(Reuters) -Louise Gluck, a renowned poet who won a Nobel Prize for Literature in 2020, has died at age 80, according to media reports in the United States on Friday that cited her editor.
Her poetry was known for its candor in exploring family and childhood with "an unmistakable voice" and "austere beauty," the Swedish Academy, which is responsible for selecting the winner of the literature prize, said when awarding her the Nobel.
Her poems were often brief, less than a page.
Drawing comparisons with other authors, the Academy said Gluck resembled 19th-century U.S. poet Emily Dickinson in her "severity and unwillingness to accept simple tenets of faith."
The cause of her death was not disclosed by Jonathan Galassi, Gluck's editor at Farrar, Straus & Giroux, who confirmed her death for media outlets. Galassi could not be reached immediately by Reuters.

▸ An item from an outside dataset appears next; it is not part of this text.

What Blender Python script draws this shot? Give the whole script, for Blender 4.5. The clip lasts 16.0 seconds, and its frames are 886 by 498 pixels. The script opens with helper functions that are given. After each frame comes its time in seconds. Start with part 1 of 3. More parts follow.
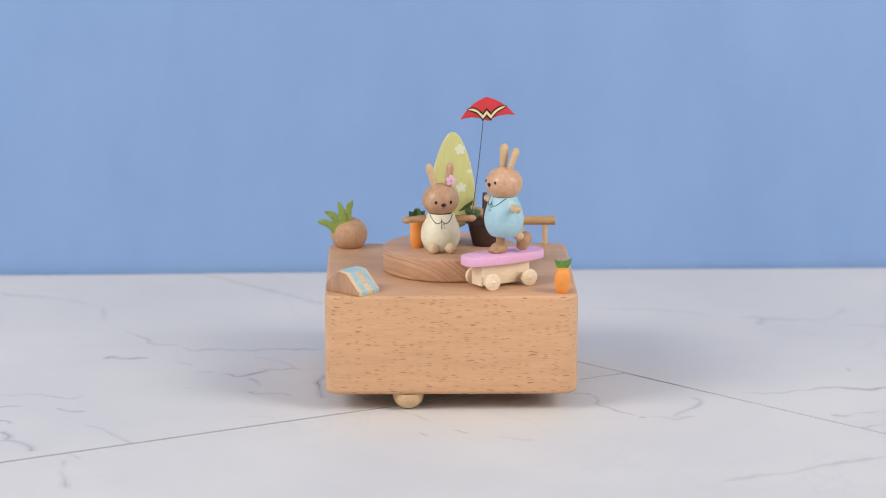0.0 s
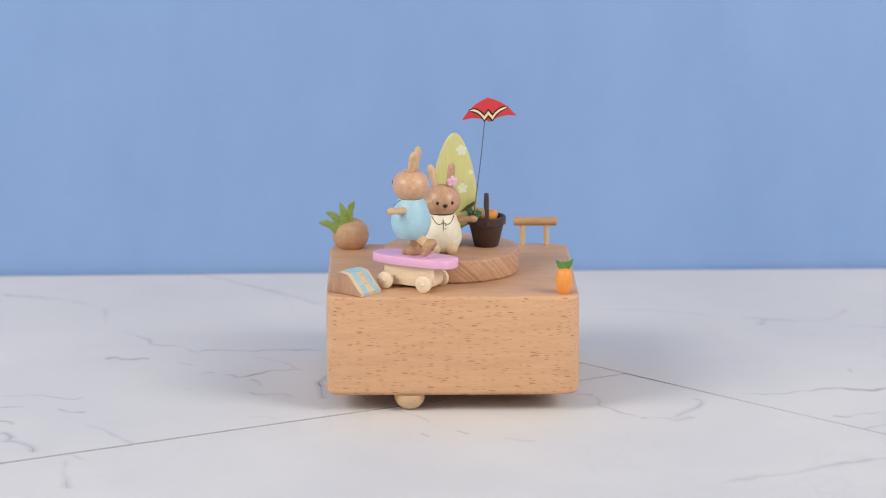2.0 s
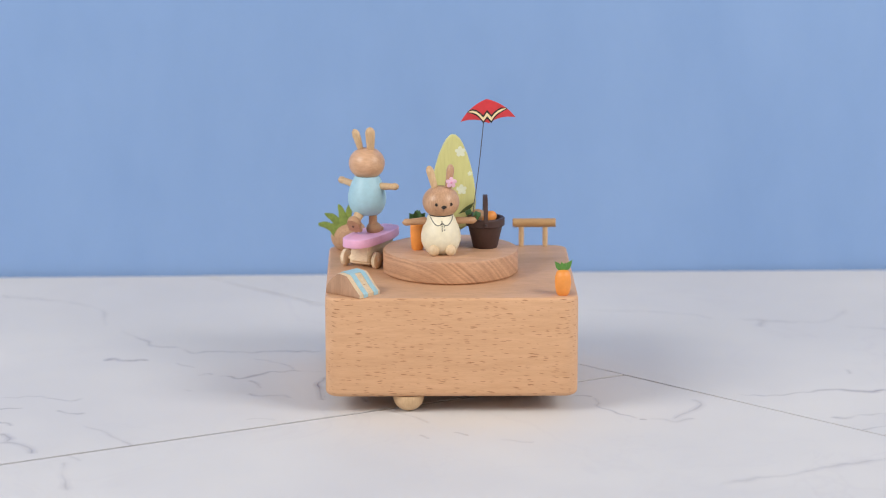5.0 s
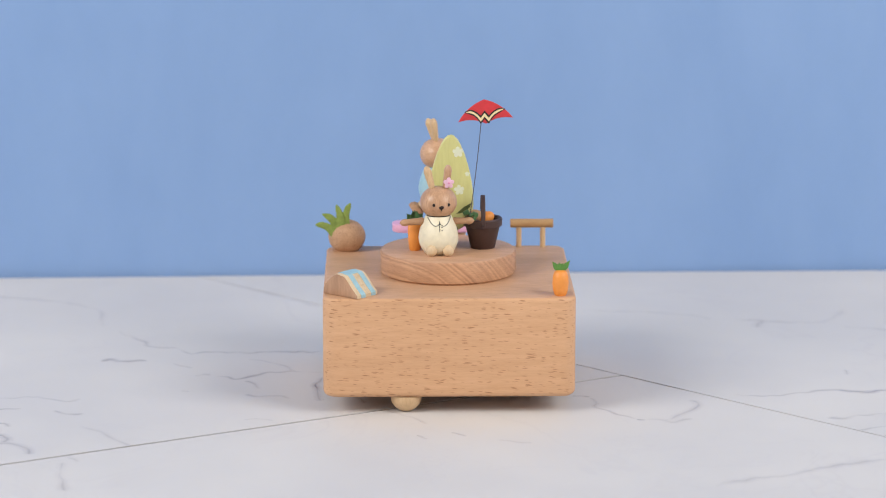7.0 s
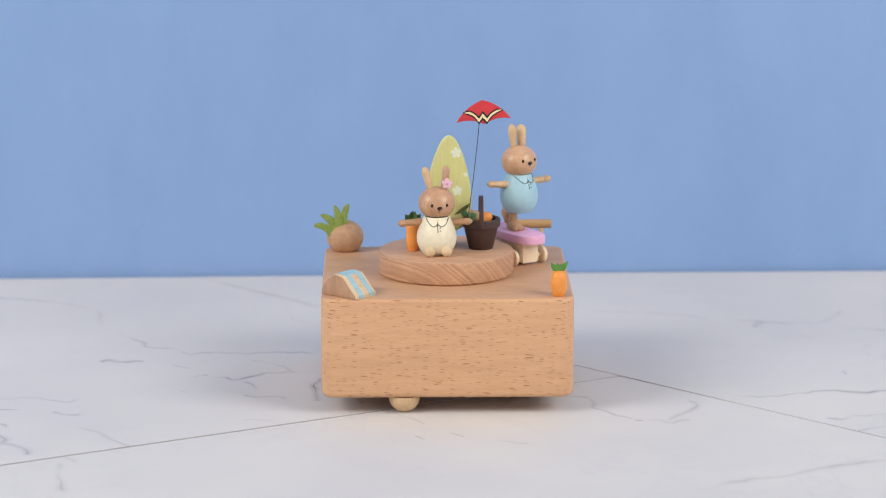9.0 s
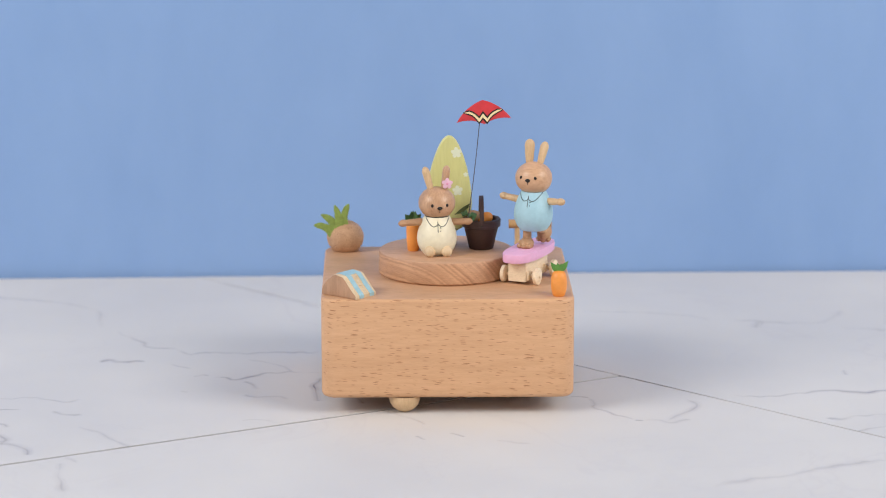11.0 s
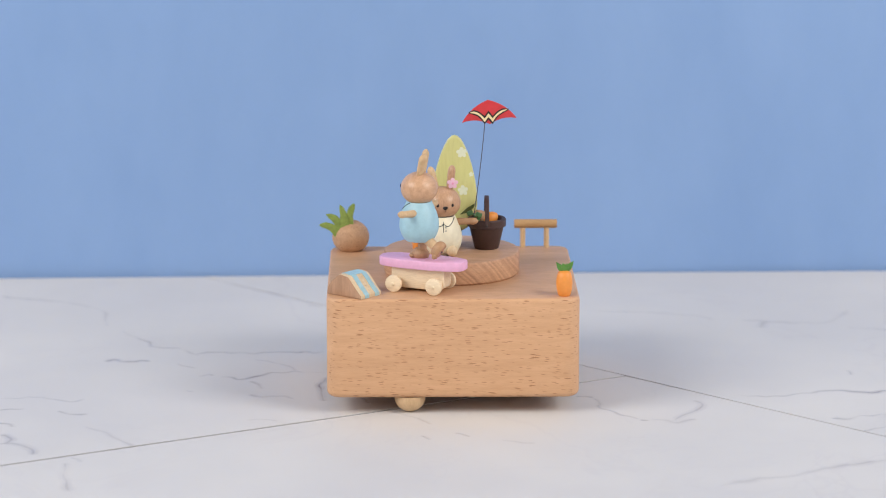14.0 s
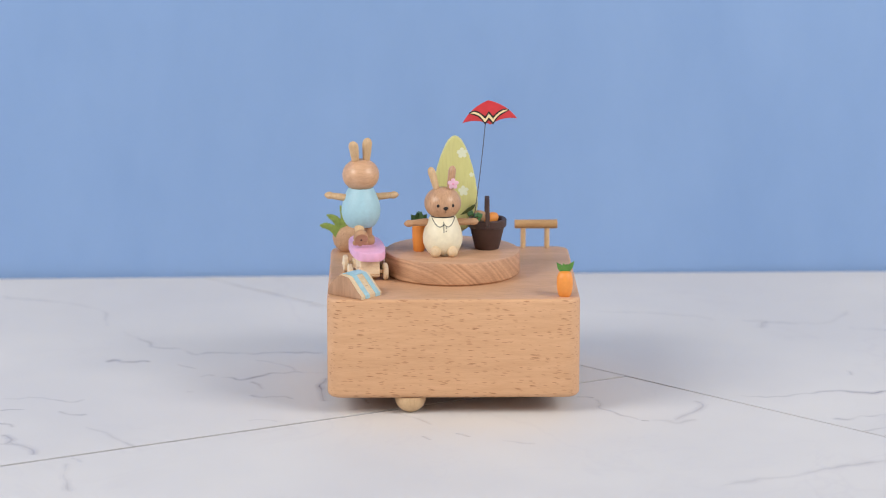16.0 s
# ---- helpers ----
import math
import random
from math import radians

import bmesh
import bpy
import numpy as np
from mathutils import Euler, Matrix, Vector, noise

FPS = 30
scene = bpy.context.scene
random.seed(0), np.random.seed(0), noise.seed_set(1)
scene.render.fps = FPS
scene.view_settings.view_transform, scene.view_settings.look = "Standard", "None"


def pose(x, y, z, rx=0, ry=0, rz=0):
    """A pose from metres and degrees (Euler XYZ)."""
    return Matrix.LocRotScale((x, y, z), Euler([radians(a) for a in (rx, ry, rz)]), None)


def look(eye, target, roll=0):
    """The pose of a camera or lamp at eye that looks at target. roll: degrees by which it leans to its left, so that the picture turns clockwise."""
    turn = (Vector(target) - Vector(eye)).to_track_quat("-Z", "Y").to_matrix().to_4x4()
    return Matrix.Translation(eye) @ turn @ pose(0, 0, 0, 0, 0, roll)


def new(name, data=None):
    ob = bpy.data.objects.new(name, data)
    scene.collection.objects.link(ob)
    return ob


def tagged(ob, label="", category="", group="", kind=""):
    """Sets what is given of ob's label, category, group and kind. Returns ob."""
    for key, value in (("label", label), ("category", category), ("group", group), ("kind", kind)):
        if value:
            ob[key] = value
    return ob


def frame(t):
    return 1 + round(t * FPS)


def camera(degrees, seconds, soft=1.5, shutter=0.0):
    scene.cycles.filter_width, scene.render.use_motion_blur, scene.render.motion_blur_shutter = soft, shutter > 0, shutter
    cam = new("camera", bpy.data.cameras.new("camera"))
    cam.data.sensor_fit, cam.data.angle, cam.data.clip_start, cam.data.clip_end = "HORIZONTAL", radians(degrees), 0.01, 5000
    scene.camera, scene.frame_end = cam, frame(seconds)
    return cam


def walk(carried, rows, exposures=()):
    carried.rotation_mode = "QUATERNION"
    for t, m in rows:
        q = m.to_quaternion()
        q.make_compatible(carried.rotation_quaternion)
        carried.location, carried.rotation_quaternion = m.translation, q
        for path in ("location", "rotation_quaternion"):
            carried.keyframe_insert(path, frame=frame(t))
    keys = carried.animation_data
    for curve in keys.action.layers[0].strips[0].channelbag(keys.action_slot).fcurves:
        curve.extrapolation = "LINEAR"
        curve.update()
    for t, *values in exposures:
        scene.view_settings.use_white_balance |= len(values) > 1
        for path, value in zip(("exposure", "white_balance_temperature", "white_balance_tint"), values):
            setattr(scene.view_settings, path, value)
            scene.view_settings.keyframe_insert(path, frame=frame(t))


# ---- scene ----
# The camera stands on a tripod and only turns a little: pan and tilt in hundredths of a degree.
EYE = (-0.02381, -1.30780, 0.34136)
PAN, TILT = 0.875, -12.338
cam = camera(15.6, 16.0, soft=1.0)
cam.data.dof.use_dof, cam.data.dof.focus_distance, cam.data.dof.aperture_fstop = True, 1.300, 13.0
DRIFT = [(0.0, -3.8, -3.0), (0.5, -2.7, -2.4), (1.0, -2.1, -2.3), (1.5, -1.8, -2.0), (2.0, -1.1, -1.7), (2.5, -0.2, -1.5),
         (3.0, 0.1, -1.1), (3.5, 0.0, -0.4), (4.0, -0.5, 0.1), (5.2, -3.8, 0.9), (6.5, -7.2, 1.5), (7.0, -7.6, 1.6), (7.5, -8.0, 1.7),
         (8.0, -9.2, 1.7), (8.5, -10.4, 2.0), (9.0, -10.9, 2.7), (10.2, -11.0, 2.8), (11.5, -9.1, 2.6), (12.0, -6.8, 2.9),
         (12.5, -4.9, 3.0), (13.0, -3.7, 3.0), (13.5, -2.2, 2.9), (14.0, -0.7, 2.3), (14.5, 0.2, 2.1), (15.0, 0.5, 2.8),
         (15.5, 0.5, 3.0), (16.0, 0.1, 3.0)]
walk(cam, [(t, pose(*EYE, 90 + TILT + dy * 0.010015, 0, -(PAN - dx * 0.010015))) for t, dx, dy in DRIFT])

# ---- light: two softboxes beside the table and a pale studio assumed around ----
world = bpy.data.worlds.new("studio")
scene.world = world
world.use_nodes = True
world.node_tree.nodes["Background"].inputs[0].default_value = (1.0, 0.97, 0.95, 1)
world.node_tree.nodes["Background"].inputs[1].default_value = 0.575


def softbox(name, eye, target, size, power, colour):
    lamp = bpy.data.lights.new(name, "AREA")
    lamp.shape, lamp.size, lamp.size_y, lamp.energy, lamp.color = "RECTANGLE", size, size, power, colour
    ob = new(name, lamp)
    ob.matrix_world = look(eye, target)
    return ob


softbox("softbox_light", (-1.22, -0.78, 0.98), (0, 0, 0.04), 0.80, 17.3, (1.0, 0.95, 0.89))
softbox("softbox_light", (1.22, -0.78, 0.98), (0, 0, 0.04), 0.80, 16.4, (1.0, 0.95, 0.89))
scene.view_settings.exposure = 0.10

# ---- measures, in metres ----
HALF = 0.0505          # half the box's width
FLOOR = -0.0016        # the marble sheet
BASE, TOP = 0.0054, 0.0463   # the box's underside and top
STAGE = 0.0559         # the round platform's top


# ---- materials ----
def shader(name):
    m = bpy.data.materials.new(name)
    m.use_nodes = True
    n = m.node_tree.nodes
    return m, n, m.node_tree.links, n["Principled BSDF"]


def ramp(n, stops):
    r = n.new("ShaderNodeValToRGB")
    while len(r.color_ramp.elements) < len(stops):
        r.color_ramp.elements.new(0.5)
    for e, (p, c) in zip(r.color_ramp.elements, stops):
        e.position, e.color = p, (*c, 1) if len(c) == 3 else c
    return r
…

A professor of English at Yale University, Gluck first rose to critical acclaim with her 1968 collection of poems entitled "Firstborn", and went on to become one of the most celebrated poets and essayists in contemporary America.
Gluck won a Pulitzer Prize in 1993 for her poetry collection "The Wild Iris," with the title poem touching on suffering and redolent with imagery of the natural world.
While she drew on her own experiences in her poetry, Gluck, who was twice divorced and suffered from anorexia in younger years, explored universal themes that resonated with readers in the United States and abroad.
She served as Poet Laureate of the United States in 2003-04 and was awarded the National Humanities Medal by President Barrack Obama in 2016.
In her lifetime, she published 12 collections of poetry and several volumes of essays.
Born in New York, Gluck became the 16th woman to win a Nobel Prize for Literature, the literary world's most prestigious award.